I assume the bigger risk is developers intentionally introduce bugs for nefarious purposes (i.e. black market sale), rather than to win a bug bounty.

It's not too late. Some of the most talented infosec people I've worked with came from other areas of information technology or software development. Who better to find the flaws than those who are familiar with how systems work or understand how the code may be written?
Just noticed this account is anything but throwaway. With >3000 Karma in a year, throwaway888abc is quite the prolific poster!
Can you please elaborate on what this has to do with the topic at-hand?
This is the basic vulnerability from the large cell phone db scrape that was released? contact to FB matching. Seems pretty bad not to check the problem doesn't still exist elsewhere...

I wonder if OP tried bulk requests see if there is any request limit or other throttling checks at least.

Is it me or does that look extremely easy to reproduce. Easiest $9K in bug bounties I have seen. Must have been more to discovering it than just observing traffic and composing HTTP.
A bugs value is due to its impact, not how hard it is to reproduce. And there may have been a lot of initial research involved, who knows.
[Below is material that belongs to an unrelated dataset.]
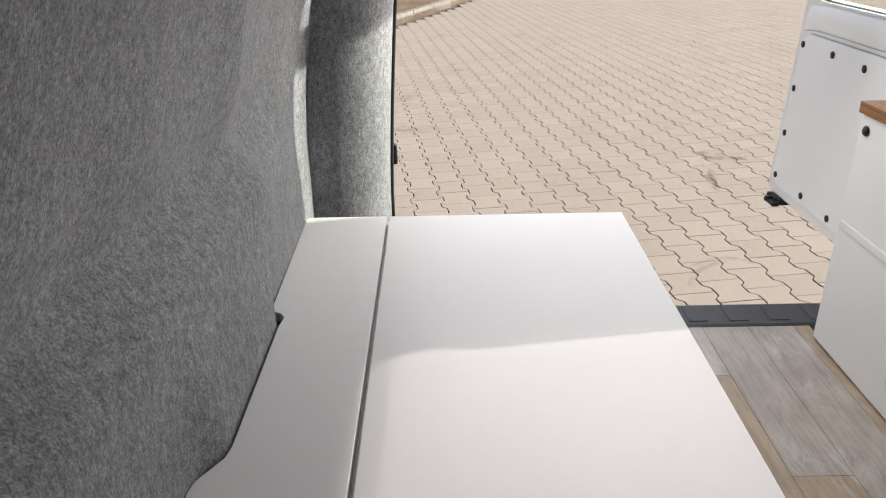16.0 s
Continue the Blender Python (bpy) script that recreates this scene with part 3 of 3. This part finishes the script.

Still, the money isn't paid for time spent.
Does it work on females too?
I went back and read the content again because of your comment. What a waste of time.

> Identify a Facebook user by *his* phone number despite privacy settings set

Stop being so obtuse about exculpatory mistakes; I am not suggesting HN comments should be humourless, but this is not Reddit.

No one can tell if you're genuinely offended (by grammar or societal gender-terms) by or just a smart arse, your sarcastic tone implies the latter.

I'm not "offended" as such, I just think casual sexism should always be called out (although in fairness, it's an excusable mistake for a non-native speaker, albeit one that still bears pointing out). And yeah, I used sarcasm to do it, because it's more fun; sue me.

I don't think "exculpatory" means what you think it means.

Casual sexism this isn't. Plenty of people switch between he and she as defaults.
I can't find my Chinese buddy in china this way. Weird.